|Subject: AFP: ETimor president delays
announcing govt formation
ETimor president delays announcing govt formation
Wed Aug 1, 11:10 AM ET
DILI (AFP) - East Timor's president Jose Ramos-Horta delayed announcing Wednesday the composition of a new government, saying he wanted to give winning parties more time to come to an agreement alone.
East Timorese voters cast ballots in parliamentary elections on June 30, but no party won the absolute majority required to govern alone. Parties have been bickering over how to divide power, but the president has the constitutional authority to rule unilaterally.
"I was going to announce today, at 3 o'clock (0600 GMT), my decision on inviting whoever I have decided to invite to form a government, based on the constitution," he told reporters.
But he said he had met with the parties and each had asked to "please give them more time, because they want to talk to each other, they want to talk within their respective circles, in order to find an alternative solution that can ensure peace and stability in this country, based on the constitution."
Ramos-Horta said it was his responsibility to agree to their request.
He said he might be able to announce a decision on Friday.
Security was tight in the capital Dili ahead of the expected announcement.
Increased security was obvious around the presidential palace and parliamentary buildings and was to prevent any unrest from people possibly upset with the outcome, UN police spokeswoman Monica Rodrigues said.
"We are on standby at several buildings in the city and we prefer to prevent than to react," she told AFP.

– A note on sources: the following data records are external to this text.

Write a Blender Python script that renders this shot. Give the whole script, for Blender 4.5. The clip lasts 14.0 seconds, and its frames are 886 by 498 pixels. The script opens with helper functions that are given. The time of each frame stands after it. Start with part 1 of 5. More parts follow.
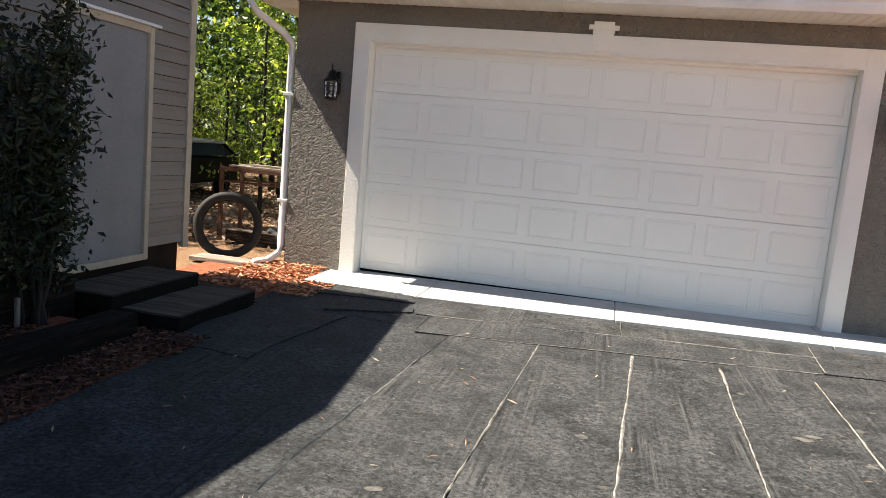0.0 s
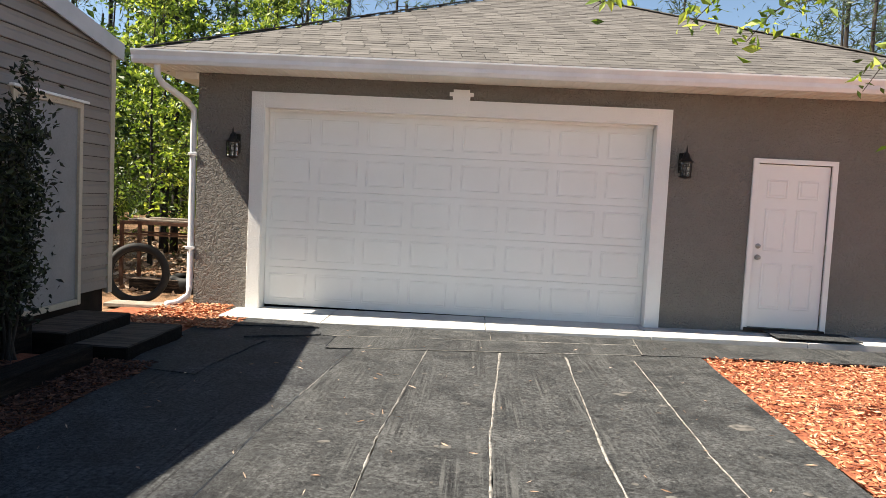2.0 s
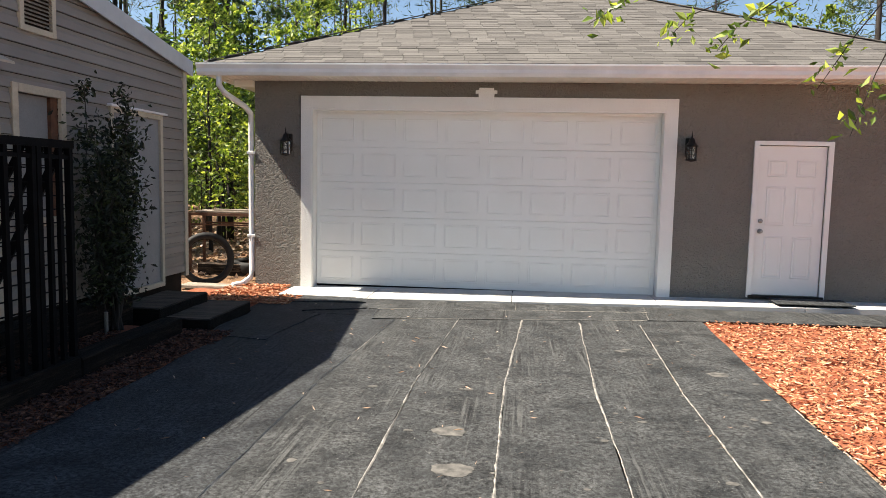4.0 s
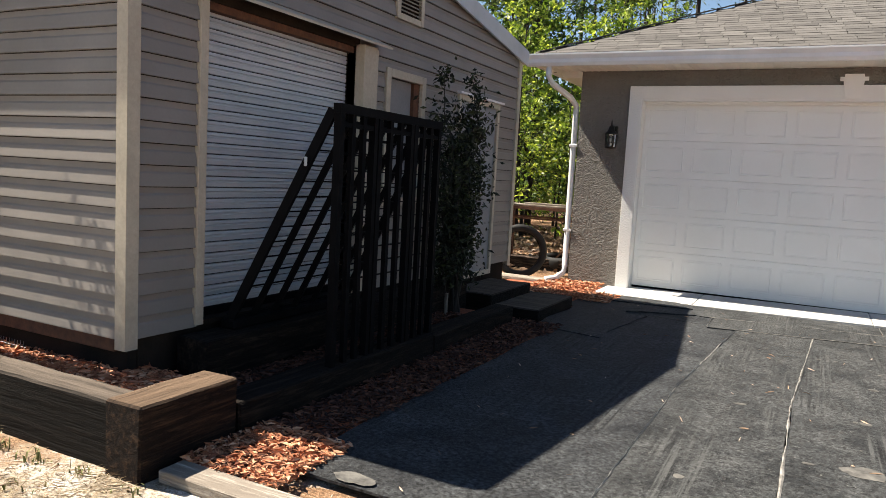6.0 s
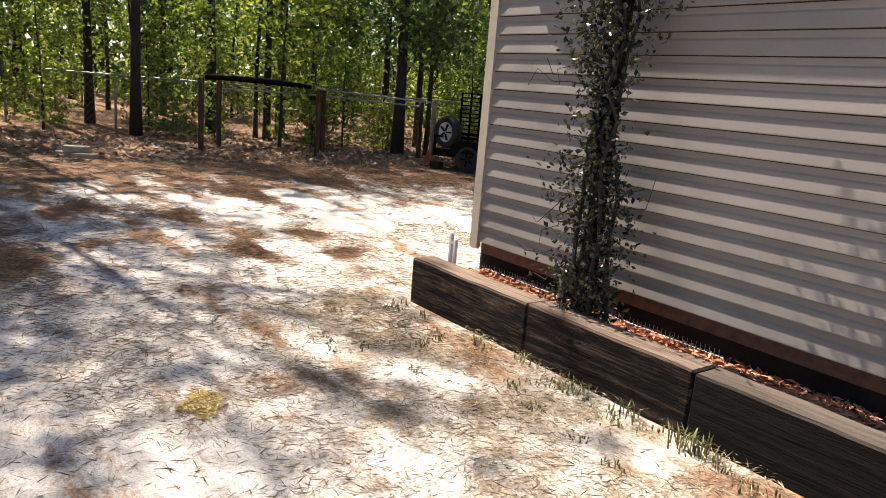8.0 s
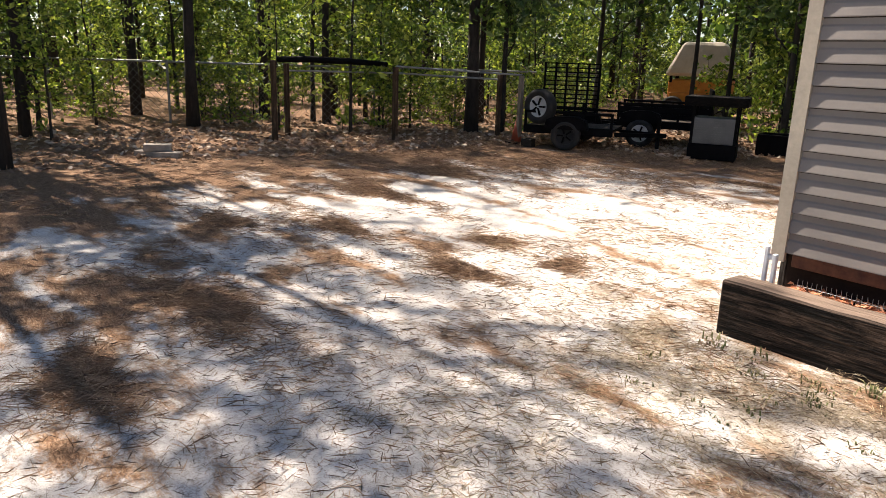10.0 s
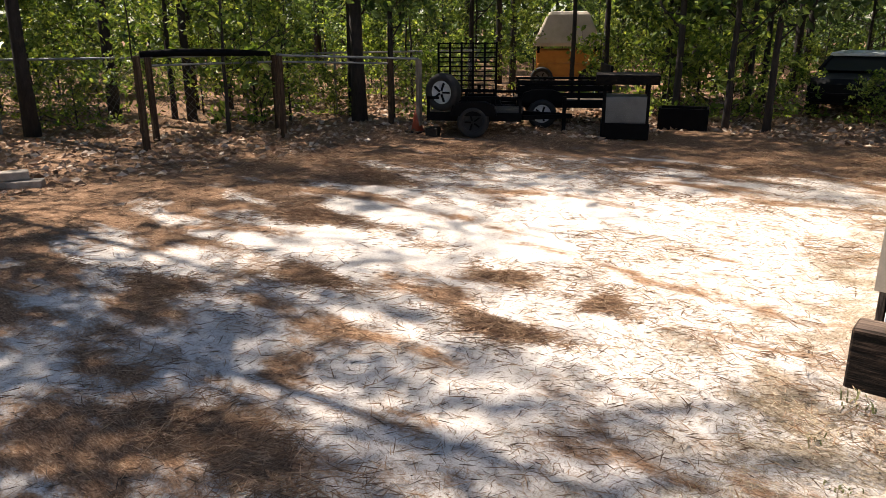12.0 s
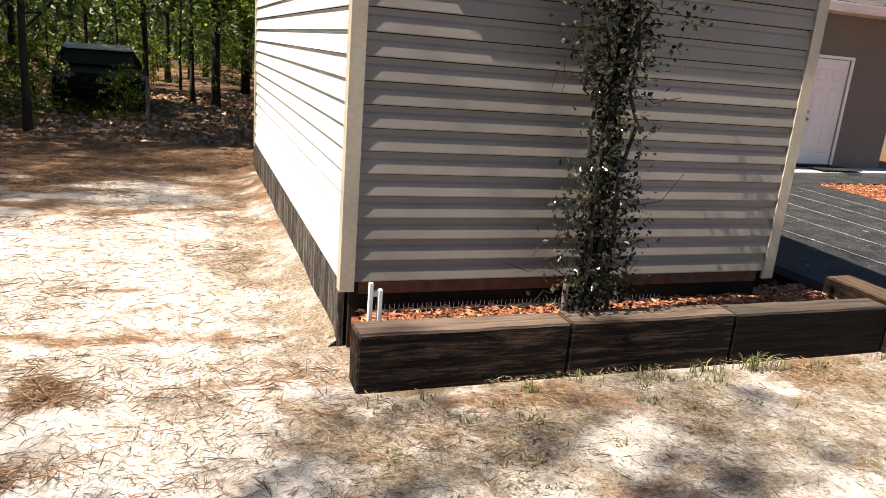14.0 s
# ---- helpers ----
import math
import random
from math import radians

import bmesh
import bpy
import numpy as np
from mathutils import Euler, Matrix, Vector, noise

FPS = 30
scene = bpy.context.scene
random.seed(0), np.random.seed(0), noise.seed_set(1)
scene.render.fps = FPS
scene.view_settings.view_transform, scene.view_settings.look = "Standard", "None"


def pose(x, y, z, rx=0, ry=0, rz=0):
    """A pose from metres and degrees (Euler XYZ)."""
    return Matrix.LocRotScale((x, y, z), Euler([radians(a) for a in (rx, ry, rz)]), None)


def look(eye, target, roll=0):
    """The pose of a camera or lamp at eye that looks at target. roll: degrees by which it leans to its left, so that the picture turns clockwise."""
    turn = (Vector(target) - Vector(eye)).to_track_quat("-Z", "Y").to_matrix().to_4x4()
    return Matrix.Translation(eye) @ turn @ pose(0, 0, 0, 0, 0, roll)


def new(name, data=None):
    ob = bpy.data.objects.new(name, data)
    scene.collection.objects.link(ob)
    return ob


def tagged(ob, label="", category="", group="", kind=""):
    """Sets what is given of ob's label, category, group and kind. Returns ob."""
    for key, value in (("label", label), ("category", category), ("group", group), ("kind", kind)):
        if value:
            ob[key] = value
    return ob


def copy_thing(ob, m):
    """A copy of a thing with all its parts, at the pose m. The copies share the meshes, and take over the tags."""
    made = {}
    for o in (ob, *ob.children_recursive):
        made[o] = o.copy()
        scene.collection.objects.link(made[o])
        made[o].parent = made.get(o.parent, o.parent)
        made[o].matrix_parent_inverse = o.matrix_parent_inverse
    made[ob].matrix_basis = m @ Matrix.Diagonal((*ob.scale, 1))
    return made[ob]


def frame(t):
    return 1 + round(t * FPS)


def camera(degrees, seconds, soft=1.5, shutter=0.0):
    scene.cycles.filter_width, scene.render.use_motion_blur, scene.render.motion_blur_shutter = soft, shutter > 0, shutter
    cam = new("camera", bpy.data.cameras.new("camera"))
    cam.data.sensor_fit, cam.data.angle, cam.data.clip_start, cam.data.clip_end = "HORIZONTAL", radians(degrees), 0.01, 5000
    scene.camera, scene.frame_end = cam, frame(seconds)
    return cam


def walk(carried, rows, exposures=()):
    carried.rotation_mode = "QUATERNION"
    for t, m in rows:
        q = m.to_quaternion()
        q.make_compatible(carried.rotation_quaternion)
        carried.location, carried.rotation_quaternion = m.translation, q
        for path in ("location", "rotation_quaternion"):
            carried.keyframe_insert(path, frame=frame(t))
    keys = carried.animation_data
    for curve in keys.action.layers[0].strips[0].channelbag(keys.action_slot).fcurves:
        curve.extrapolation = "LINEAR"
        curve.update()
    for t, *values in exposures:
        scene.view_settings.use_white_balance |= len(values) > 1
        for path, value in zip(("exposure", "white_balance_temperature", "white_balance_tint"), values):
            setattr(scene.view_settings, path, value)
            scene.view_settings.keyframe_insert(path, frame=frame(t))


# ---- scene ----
cam = camera(63.2, 14.0, soft=0.7)

PATH = [
    (0, (3.012, -7.951, 1.537), (2.579, -6.018, 1.265), 5.2),
    (0.5, (3.120, -8.379, 1.545), (2.744, -6.427, 1.322), 3.9),
    (1, (3.130, -8.689, 1.608), (2.843, -6.721, 1.400), 3.7),
    (1.5, (3.152, -9.015, 1.598), (2.956, -7.032, 1.426), 2.9),
    (2, (3.032, -9.439, 1.559), (2.941, -7.445, 1.427), 2.9),
    (4.5, (3.295, -10.63, 1.675), (3.005, -8.66, 1.48), 0.5),
    (5, (3.168, -10.606, 1.598), (2.717, -8.666, 1.421), 1.1),
    (5.5, (2.934, -10.47, 1.529), (2.259, -8.596, 1.356), 2.0),
    (6, (2.484, -10.384, 1.501), (1.576, -8.614, 1.293), 3.2),
    (6.5, (1.84, -10.401, 1.515), (0.737, -8.754, 1.248), 5.4),
    (7, (1.246, -10.605, 1.547), (-0.036, -9.104, 1.226), 5.1),
    (7.5, (0.622, -10.842, 1.545), (-0.823, -9.512, 1.166), 4.8),
    (8, (0.066, -11.098, 1.541), (-1.491, -9.917, 1.114), 4.7),
    (8.5, (-0.436, -11.379, 1.529), (-2.003, -10.225, 1.069), 4.8),
    (9, (-0.954, -11.677, 1.53), (-2.519, -10.528, 1.051), 3.4),
    (11.5, (-3.351, -12.105, 1.725), (-4.742, -10.782, 1.165), -0.8),
    (12, (-3.732, -12.145, 1.816), (-4.948, -10.67, 1.229), -0.2),
    (12.5, (-4.183, -12.015, 1.815), (-5.114, -10.348, 1.219), 0.7),
    (13, (-4.582, -11.823, 1.783), (-5.094, -9.981, 1.196), 2.0),
    (13.5, (-4.894, -11.6, 1.792), (-4.846, -9.684, 1.22), 3.5),
    (14, (-5.136, -11.526, 1.778), (-4.471, -9.716, 1.249), 4.8),
]
walk(cam, [(t, look(eye, target, roll)) for t, eye, target, roll in PATH],
     [(0, 1.76, 6900, 10), (2, 1.74, 6900, 10), (4.5, 1.66, 6800, 10), (5.5, 1.6, 6800, 10), (6.5, 1.62, 6800, 10), (7.5, 1.55, 6800, 14), (9, 1.56, 6800, 16), (11.5, 1.42, 6800, 16), (12.5, 1.40, 6800, 16), (13.2, 1.38, 6800, 16), (14, 1.15, 6800, 14)])


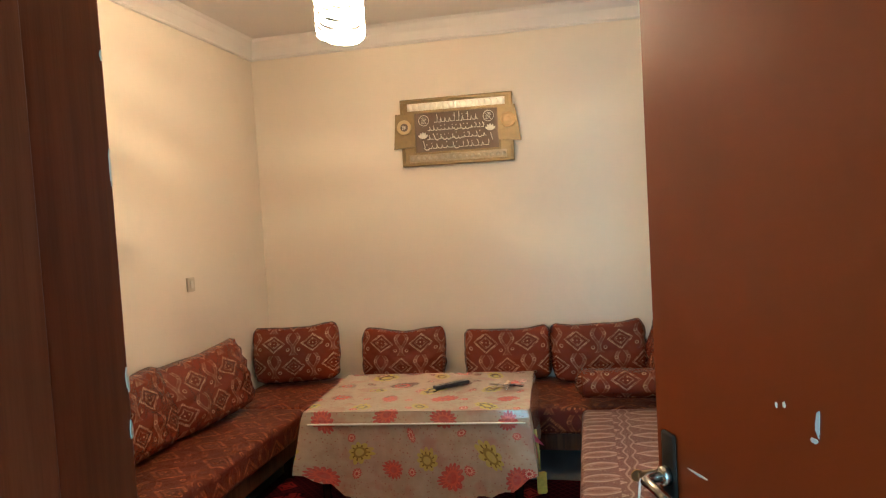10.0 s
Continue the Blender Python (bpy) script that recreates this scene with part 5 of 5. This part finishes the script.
switch = thing("light_switch", pose(BX0 + 0.0005, 3.235, 1.20, 0, 0, 90), "small ivory light switch on the plaster", "light switch")
sb = bmesh.new()
box(sb, -0.038, 0.038, -0.012, 0, -0.042, 0.042, 0.004, 2)
part("plate", sb, plain("aged_ivory", (0.60, 0.52, 0.38), 0.4), switch)
part("rocker", boxes((-0.014, 0.014, -0.017, -0.0118, -0.022, 0.022), bevel=0.002), plain("rocker_plastic", (0.66, 0.6, 0.48), 0.35), switch)

# casement swung back into the salon, its window, and the curtain rod
window_2 = thing("window_2", pose(BX1, 0, 0), "orange-painted window with its casement swung open", "window", kind="structure")
part("window_frame", boxes((0.0, 0.09, SY0, SY0 + 0.04, SZ0, SZ1), (0.0, 0.09, SY1 - 0.04, SY1, SZ0, SZ1), (0.0, 0.09, SY0 + 0.04, SY1 - 0.04, SZ0, SZ0 + 0.04), (0.0, 0.09, SY0 + 0.04, SY1 - 0.04, SZ1 - 0.04, SZ1)), DOORPAINT, window_2)
part("window_sill", boxes((-0.02, 0.0, SY0 - 0.03, SY1 + 0.03, SZ0 - 0.03, SZ0)), WHITE, window_2)
SASHPAINT = paint_material("orange_sash_paint", (0.40, 0.125, 0.022), 0.35)
sash = thing("casement", pose(BX1 - 0.012, 2.845, SZ0, 0, 0, 97), "orange-painted glazed casement swung back towards the wall", "casement")
L_S, H_S = 0.60, SZ1 - SZ0
part("sash_frame", boxes((0, 0.055, -0.018, 0.018, 0, H_S), (L_S - 0.055, L_S, -0.018, 0.018, 0, H_S), (0.055, L_S - 0.055, -0.018, 0.018, 0, 0.06), (0.055, L_S - 0.055, -0.018, 0.018, H_S - 0.06, H_S), bevel=0.003), SASHPAINT, sash)
pane = part("pane", boxes((0.055, L_S - 0.055, -0.002, 0.002, 0.06, H_S - 0.06)), GLASS, sash, "clear glass pane")
pane.visible_shadow = False

rod = thing("curtain_rod", pose(0, 0, 0), "curtain rod with turned finials above the window", "curtain rod")
rr = bmesh.new()
tube(rr, [(1.262, 1.42, 2.225), (1.262, 2.88, 2.215)], 0.010, 10)
part("rod", rr, IVORY, rod, "", True)
for y, s in ((2.88, 1), (1.42, -1)):
    fi = bmesh.new()
    lathe(fi, [(0.012, 0), (0.018, 0.008), (0.012, 0.018), (0.026, 0.034), (0.030, 0.05), (0.022, 0.068), (0.008, 0.078)], 14, Matrix.Translation((1.262, y, 2.22)) @ Matrix.Rotation(-s * math.pi / 2, 4, "X"))
    part("finial", fi, BRASS, rod, "turned brass-coloured finial", True)
for y in (1.50, 2.80):
    bk = bmesh.new()
    tube(bk, [(1.262, y, 2.22), (1.30, y, 2.23), (BX1 - 0.002, y, 2.25)], 0.008, 8)
    lathe(bk, [(0.024, 0), (0.024, 0.006)], 14, Matrix.Translation((BX1 - 0.008, y, 2.25)) @ Matrix.Rotation(math.pi / 2, 4, "Y"))
    part("bracket", bk, IVORY, rod, "", True)

# ---- wall tiles ----
def tile_mesh(name, u0, u1, v0, v1, mat, w, h, t=0.008):
    """A tile in the xz plane, its face at y = 0 and its lower left corner at the origin; UVs in the motif's metres."""
    bm = bmesh.new()
    layer = bm.loops.layers.uv.verify()
    g, b = 0.0016, 0.0018
    outer = [bm.verts.new(p) for p in ((g, 0.0016, g), (w - g, 0.0016, g), (w - g, 0.0016, h - g), (g, 0.0016, h - g))]
    inner = [bm.verts.new(p) for p in ((g + b, 0, g + b), (w - g - b, 0, g + b), (w - g - b, 0, h - g - b), (g + b, 0, h - g - b))]
    rear = [bm.verts.new(p) for p in ((g, t, g), (w - g, t, g), (w - g, t, h - g), (g, t, h - g))]
    bm.faces.new(inner)
    for k in range(4):
        j = (k + 1) % 4
        bm.faces.new((outer[k], outer[j], inner[j], inner[k]))
        bm.faces.new((rear[k], rear[j], outer[j], outer[k]))
    for f in bm.faces:
        for l in f.loops:
            c = l.vert.co
            l[layer].uv = (u0 + (u1 - u0) * c.x / w, v0 + (v1 - v0) * c.z / h)
    bmesh.ops.recalc_face_normals(bm, faces=bm.faces)
    return mesh_of(name, bm, mat)


UPPER = tile_mesh("tile_upper", -0.2, 0.2, 0.0, 0.25, TILE, 0.4, 0.25)
LOWER = tile_mesh("tile_lower", -0.2, 0.2, -0.25, 0.0, TILE, 0.4, 0.25)
CUT = tile_mesh("tile_cut", -0.2, 0.2, -0.25, -0.082, TILE_TOP, 0.4, 0.168)
EDGE = tile_mesh("tile_border", -0.2, 0.2, -0.033, 0.033, BORDER, 0.4, 0.066)


def lay(mesh, parent, m):
    ob = new("tile", mesh)
    ob.parent = parent
    ob.matrix_world = m


def cut_part(c0, c1, z0, z1, v0, v1, mat, key, cache={}):
    k = (round(c0, 3), round(c1, 3), round(v0, 3), round(v1, 3), key)
    if k not in cache:
        cache[k] = tile_mesh("tile_part", c0 - 0.2, c1 - 0.2, v0, v1, mat, c1 - c0, z1 - z0)
    return cache[k]


def tile_strip(parent, place, start, stop, offset, top_rows=True, skip=None):
    """Tiles along a wall: place(s, z) gives the pose; columns 0.4 m wide, cut at start and stop."""
    first = math.floor((start - offset) / 0.4)
    c = first
    while offset + 0.4 * c < stop - 0.01:
        a, b = offset + 0.4 * c, offset + 0.4 * (c + 1)
        lo, hi = max(a, start), min(b, stop)
        c += 1
        if hi - lo < 0.02:
            continue
        whole = hi - lo > 0.399
        for k in range(1, 10):
            z = 2.132 - 0.25 * k
            upper = k % 2 == 1
            zl = max(z, 0.0)
            if skip and skip(lo, hi, zl):
                continue
            if whole and z >= 0:
                mesh = UPPER if upper else LOWER
            else:
                v0 = (0.0 if upper else -0.25) + (zl - z)
                mesh = cut_part(lo - a, hi - a, zl, z + 0.25, v0, 0.25 if upper else 0.0, TILE, "m")
            lay(mesh, parent, place(lo, zl))
        if top_rows:
            mesh = CUT if whole else cut_part(lo - a, hi - a, 2.132, 2.30, -0.25, -0.082, TILE_TOP, "c")
            lay(mesh, parent, place(lo, 2.132))
            mesh = EDGE if whole else cut_part(lo - a, hi - a, 2.30, 2.366, -0.033, 0.033, BORDER, "b")
            lay(mesh, parent, place(lo, 2.30))


tile_strip(divider, lambda s, z: pose(s, 0, z), XL, FX0 + 0.004, 0.0)
for lo, hi in ((0.4, 0.8), (0.8, 1.2), (1.2, XR)):
    whole = hi - lo > 0.399
    lay(CUT if whole else cut_part(0, hi - lo, 2.132, 2.30, -0.25, -0.082, TILE_TOP, "c"), divider, pose(lo, 0, 2.132))
    lay(EDGE if whole else cut_part(0, hi - lo, 2.30, 2.366, -0.033, 0.033, BORDER, "b"), divider, pose(lo, 0, 2.30))
# the side wall: s runs from the corner towards the walker
tile_strip(side_wall, lambda s, z: pose(XR, -s, z, 0, 0, -90), 0.0, 0.502, -0.055)
tile_strip(side_wall, lambda s, z: pose(XR, -s, z, 0, 0, -90), 1.498, 2.9, 1.49)
upper_paint = solid("trim", boxes((XL, XR, -0.002, 0.003, 2.3675, CEIL), (XR - 0.002, XR + 0.003, YB, -0.002, 2.3675, CEIL)), PALE, Matrix(), "pale painted wall above the tiles", kind="structure")

# ---- floor tiles ----
def flat_piece(name, pts, mat, lift=0.0):
    """A floor piece cut to the outline pts (about its own middle), edges slightly eased."""
    bm = bmesh.new()
    layer = bm.loops.layers.uv.verify()
    size = max(max(abs(x), abs(y)) for x, y in pts)
    top = [bm.verts.new((x * 0.985, y * 0.985, lift)) for x, y in pts]
    low = [bm.verts.new((x * 0.993, y * 0.993, -0.008)) for x, y in pts]
    bm.faces.new(top)
    for k in range(len(pts)):
        j = (k + 1) % len(pts)
        bm.faces.new((low[k], low[j], top[j], top[k]))
    bmesh.ops.recalc_face_normals(bm, faces=bm.faces)
    for f in bm.faces:
        for l in f.loops:
            l[layer].uv = (l.vert.co.x / size * 0.5, l.vert.co.y / size * 0.5)
    return mesh_of(name, bm, mat)


def lay_floor(mesh, x, y):
    ob = new("floor_tile", mesh)
    ob.parent = floor_bed
    ob.matrix_world = pose(x, y, 0)


T = 0.3455
SQ = flat_piece("floor_square", [(-T / 2, -T / 2), (T / 2, -T / 2), (T / 2, T / 2), (-T / 2, T / 2)], FLOORPINK)
for i in range(-8, 3):
    for k in range(12):
        x, y = 0.705 + T * (i + 0.5), -0.004 - T * (k + 0.5)
        if XL - 0.2 < x < XR + 0.1 and y > YB - 0.1:
            lay_floor(SQ, x, y)
DW, DD = 0.2235, 0.228
DIA_B = flat_piece("floor_diamond_blue", [(-DW, 0), (0, -DD), (DW, 0), (0, DD)], FLOORBLUE)
DIA_W = flat_piece("floor_diamond_white", [(-DW, 0), (0, -DD), (DW, 0), (0, DD)], FLOORWHITE)
HALF_W = flat_piece("floor_half_white", [(-DW, 0), (DW, 0), (0, DD)], FLOORWHITE)
HALF_B = flat_piece("floor_half_blue", [(-DW, 0), (DW, 0), (0, DD)], FLOORBLUE)
for k in range(0, 5):
    for i in range(-5, 2):
        x = 0.892 + 2 * DW * i
        y = 0.355 + DD * k
        xs = x + (DW if k % 2 else 0)
        if BX0 + 0.1 < xs < BX1 - 0.07:
            lay_floor((DIA_B if k % 2 == 0 else DIA_W), xs, y)
for i in range(-5, 1):
    lay_floor(HALF_W, 0.892 + DW + 2 * DW * i, 0.127)
TB = 0.128
TRI_B = flat_piece("border_triangle_blue", [(-0.14, -TB / 2), (0.14, -TB / 2), (0, TB / 2)], FLOORBLUE)
TRI_W = flat_piece("border_triangle_white", [(-0.14, TB / 2), (0, -TB / 2), (0.14, TB / 2)], FLOORWHITE)
for i in range(-2, 2):
    lay_floor(TRI_B, 0.815 + 0.28 * i, 0.062)
    lay_floor(TRI_W, 0.955 + 0.28 * i, 0.062)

The former ruling Fretilin party won 21 seats in the 65-seat parliament, while a new party set up by former president and national hero Xanana Gusmao netted 18.
Gusmao's party, the National Congress for the Reconstruction of East Timor, has however formed a coalition with smaller parties giving it a 37-seat bloc.
The young democracy's constitution is unclear on who has the right to form a government and name a prime minister under such a scenario, and gives the president the authority to decide.
Ramos-Horta, a Nobel peace laureate, has been pushing for a unity government but both parties have rejected this idea. He has said he fears the coalition would be unstable, but says Fretilin lacks sufficient seats to rule alone.
The polls followed more than a year of sporadic violence and political tension in East Timor following unrest on Dili's streets that left at least 37 people dead in April and May last year.
Lawmakers were officially sworn in to take their new positions in parliament on Monday. They have a tough task ahead leading one of the world's poorest nations, which only won independence in 2002.